Statistics, smacking and bad science.

Smacks
smacks I spent a good deal of yesterday ranting under my breath about correlative and causative data.

Why? Because of this story in the Daily Mail about how children who are smacked grow up to be more successful. Of course, being the Daily Mail, the story was followed by hundreds of comments from people saying that of course this was the case, smacking children made them better people.

But there's a HUGE difference between correlation (two events that tend to happen together) and causation (two events, where one is directly caused by the latter). So it may be that children from homes where they were smacked ended up more successful, but this doesn't mean the smacking was the cause of this success.

A great illustration of this idea is used in Freakonomics. American politicians looked at children's educational success and what was happening in their early years. They found that children from homes where there were lots of books tended to perform well at school. So they spent billions of dollars on a pre-school programme that gave books to poorer children, presuming this would improve educational performance. And it didn't make a bit of difference. 

The reason? Because the fact of books being in the home and the higher educational achievement of those kids was correlative not causative – meaning one didn't cause the other. In fact, closer analysis of the data showed that children who came from homes with lots of books out-performed other kids even when their parents didn't read those books to their kids.

So rather than books making kids smarter, it was more likely that the parents who bought the books were both smarter and wealthier, and were also the sorts of parents who were more likely to stress the importance of education to their children. (Incidentally, this very same study showed smacking or not smacking made zero difference to outcomes).

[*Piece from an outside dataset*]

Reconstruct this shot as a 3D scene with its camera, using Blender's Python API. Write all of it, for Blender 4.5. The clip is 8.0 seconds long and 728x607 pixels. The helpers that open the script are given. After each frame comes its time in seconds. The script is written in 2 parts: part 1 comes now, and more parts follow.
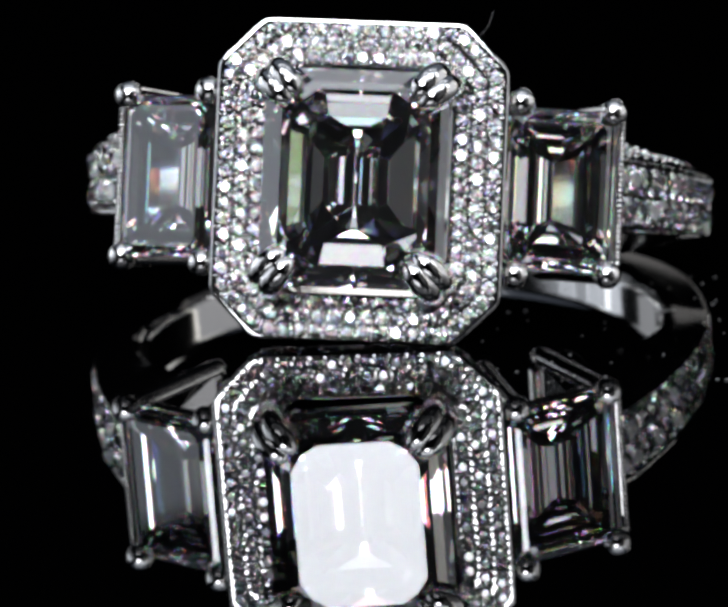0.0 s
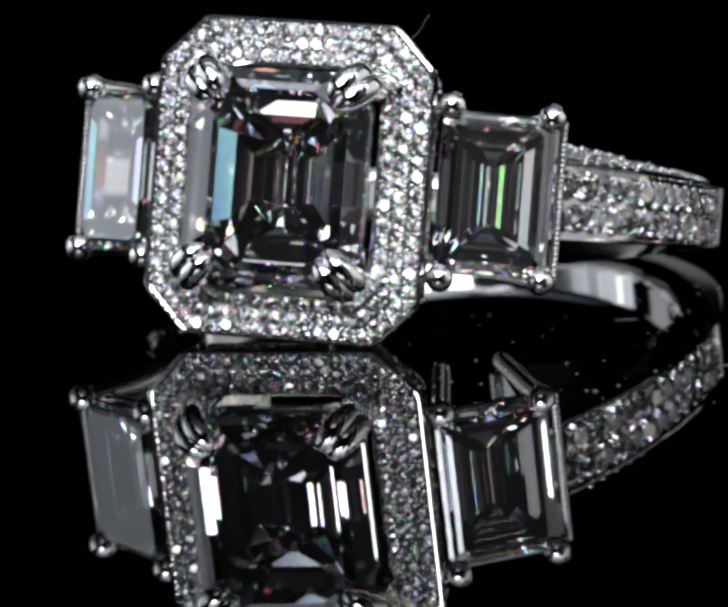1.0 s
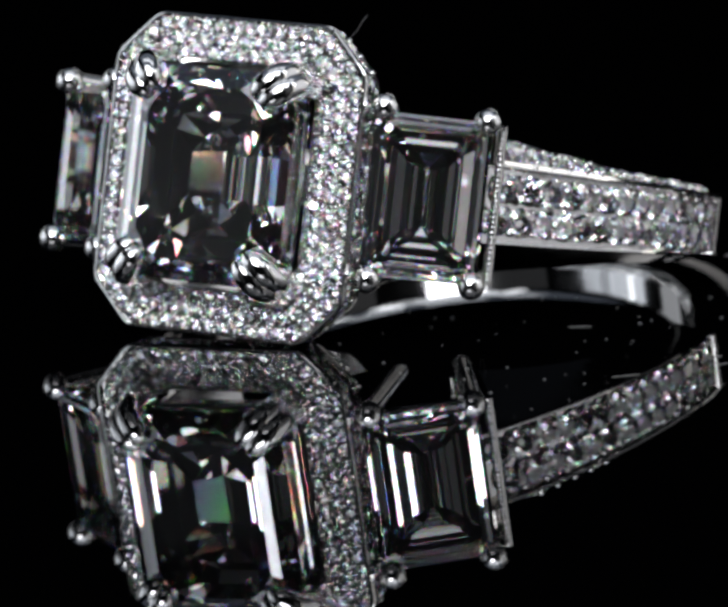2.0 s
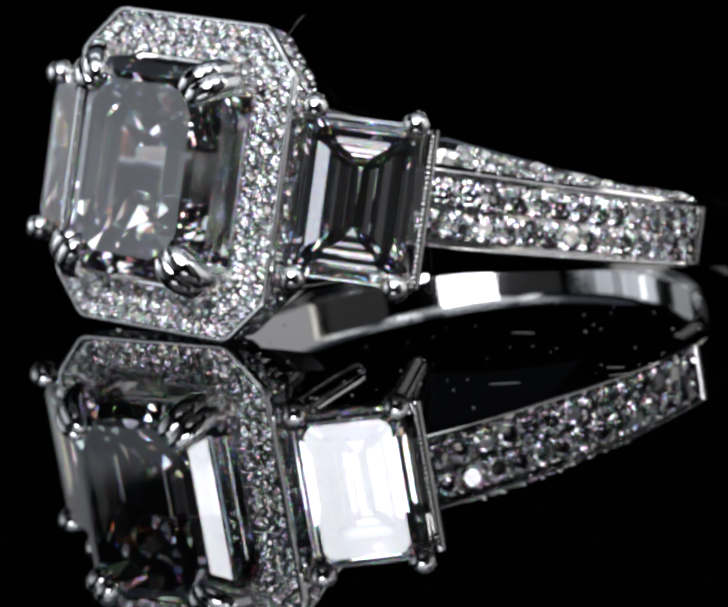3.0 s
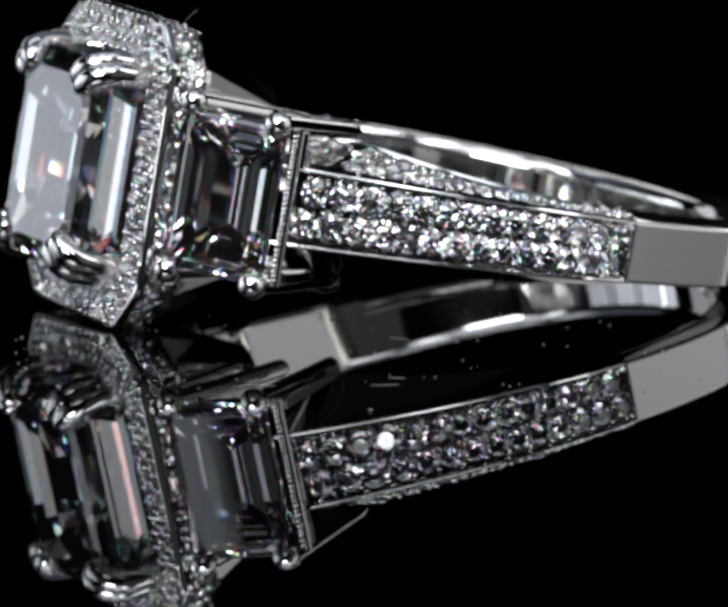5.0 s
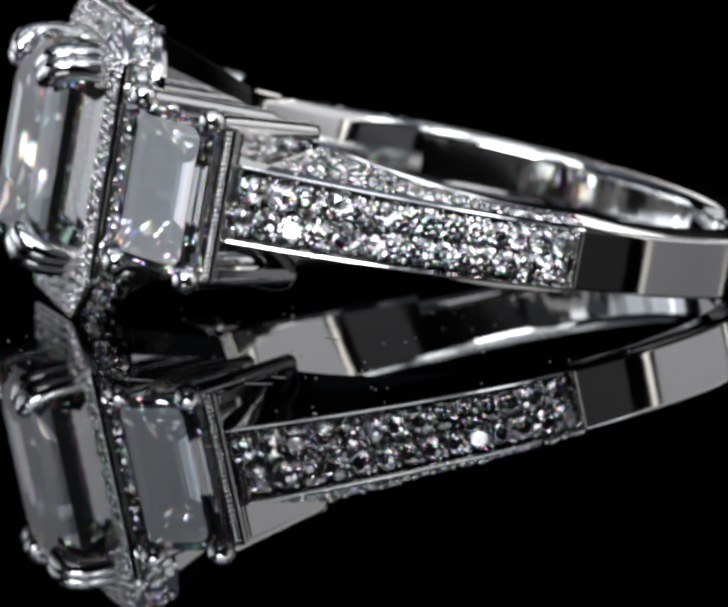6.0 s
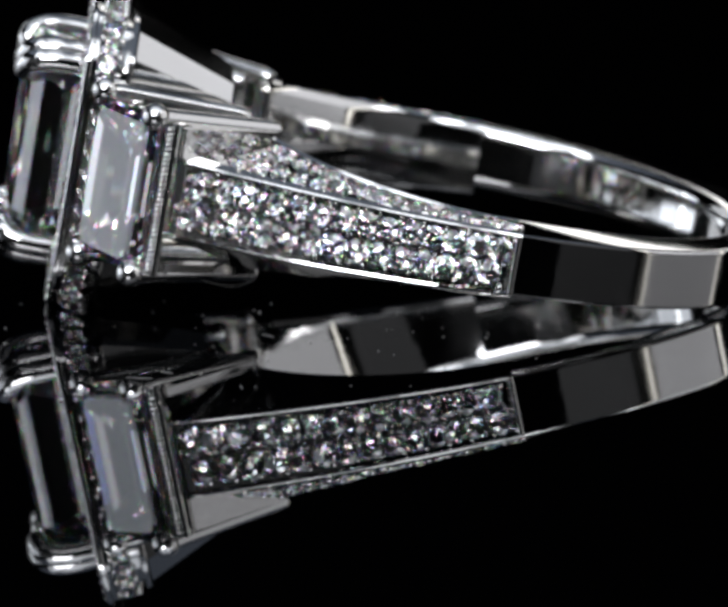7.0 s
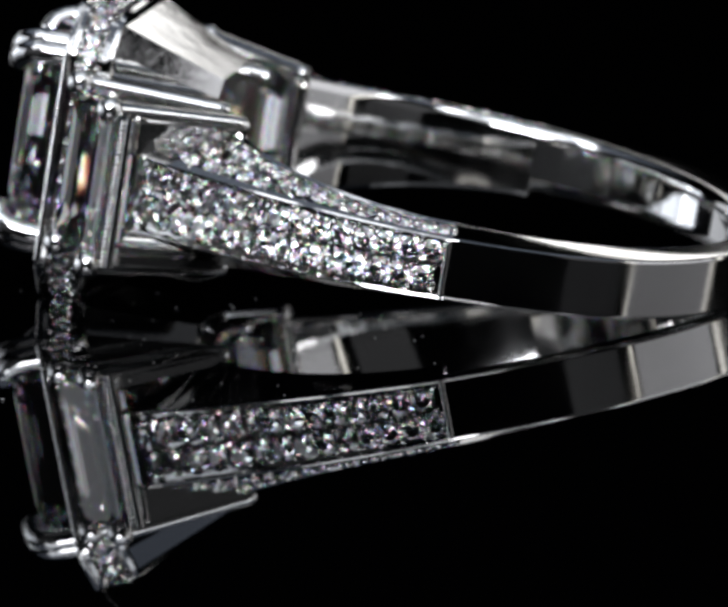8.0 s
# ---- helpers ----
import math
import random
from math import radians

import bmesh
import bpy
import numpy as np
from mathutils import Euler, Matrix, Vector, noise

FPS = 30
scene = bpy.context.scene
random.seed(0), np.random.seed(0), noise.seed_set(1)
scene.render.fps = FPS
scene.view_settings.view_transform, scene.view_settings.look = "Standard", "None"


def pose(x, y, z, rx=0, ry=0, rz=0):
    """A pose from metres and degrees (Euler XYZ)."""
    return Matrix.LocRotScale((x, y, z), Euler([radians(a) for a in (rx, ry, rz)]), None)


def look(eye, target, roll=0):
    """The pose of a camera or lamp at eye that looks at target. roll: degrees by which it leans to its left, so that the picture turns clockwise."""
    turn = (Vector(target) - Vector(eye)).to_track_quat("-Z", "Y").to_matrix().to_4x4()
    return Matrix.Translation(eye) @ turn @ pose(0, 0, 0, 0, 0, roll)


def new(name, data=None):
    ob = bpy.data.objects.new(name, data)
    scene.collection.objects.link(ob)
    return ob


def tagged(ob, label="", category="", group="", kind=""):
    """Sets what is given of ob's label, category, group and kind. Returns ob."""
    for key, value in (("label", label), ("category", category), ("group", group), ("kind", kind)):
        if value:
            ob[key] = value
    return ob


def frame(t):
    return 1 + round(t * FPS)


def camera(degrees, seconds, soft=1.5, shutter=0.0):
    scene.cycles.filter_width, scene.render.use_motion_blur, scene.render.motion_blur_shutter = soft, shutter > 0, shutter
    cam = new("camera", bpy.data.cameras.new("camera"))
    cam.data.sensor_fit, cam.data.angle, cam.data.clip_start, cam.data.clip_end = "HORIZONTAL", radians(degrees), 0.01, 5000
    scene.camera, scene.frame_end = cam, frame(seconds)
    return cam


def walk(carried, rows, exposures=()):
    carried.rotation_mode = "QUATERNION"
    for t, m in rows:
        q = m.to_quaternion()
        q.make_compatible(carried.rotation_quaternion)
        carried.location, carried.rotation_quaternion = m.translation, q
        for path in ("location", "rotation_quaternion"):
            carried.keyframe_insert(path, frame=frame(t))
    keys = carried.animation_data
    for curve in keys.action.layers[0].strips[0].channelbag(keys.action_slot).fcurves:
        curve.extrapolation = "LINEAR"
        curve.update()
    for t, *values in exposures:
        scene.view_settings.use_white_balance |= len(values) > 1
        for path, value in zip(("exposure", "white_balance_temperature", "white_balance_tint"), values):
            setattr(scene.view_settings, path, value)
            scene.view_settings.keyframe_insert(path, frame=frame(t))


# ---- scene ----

Despite all the claims you might read on the children's educational
activity websites about how their classes promote this skill or that educational outcome, I've yet to see a single one of these companies provide ANY kind of
statistical proof that these benefits are real. And certainly not attributable to their services.

Actually, I suspect it's like the books example – parents who take their children to educational classes are pre-disposed to think education is important and those children would tend to perform better on average, anyway. Certainly my experience of taking Flea to one of those classes when we first moved to Lytham was that it was full of middle-class kids who had absolutely zero need of a class to boost their social and communication skills. Pfft.

What this means for parenting – and yes, I do have a point – is that you can relax. Most of the things that will have a major influence on the outcome of your child's life have already been set. Your age when your child was born, your socio-economic status, your level of education – all of those things have a far more significant impact on your child's life than whether you took them to the right pre-school or whether they're learning phonics at the age of two. Really, what's the point? Isn't it better that they should just have the opportunity to, say, play? Have fun? Be kids?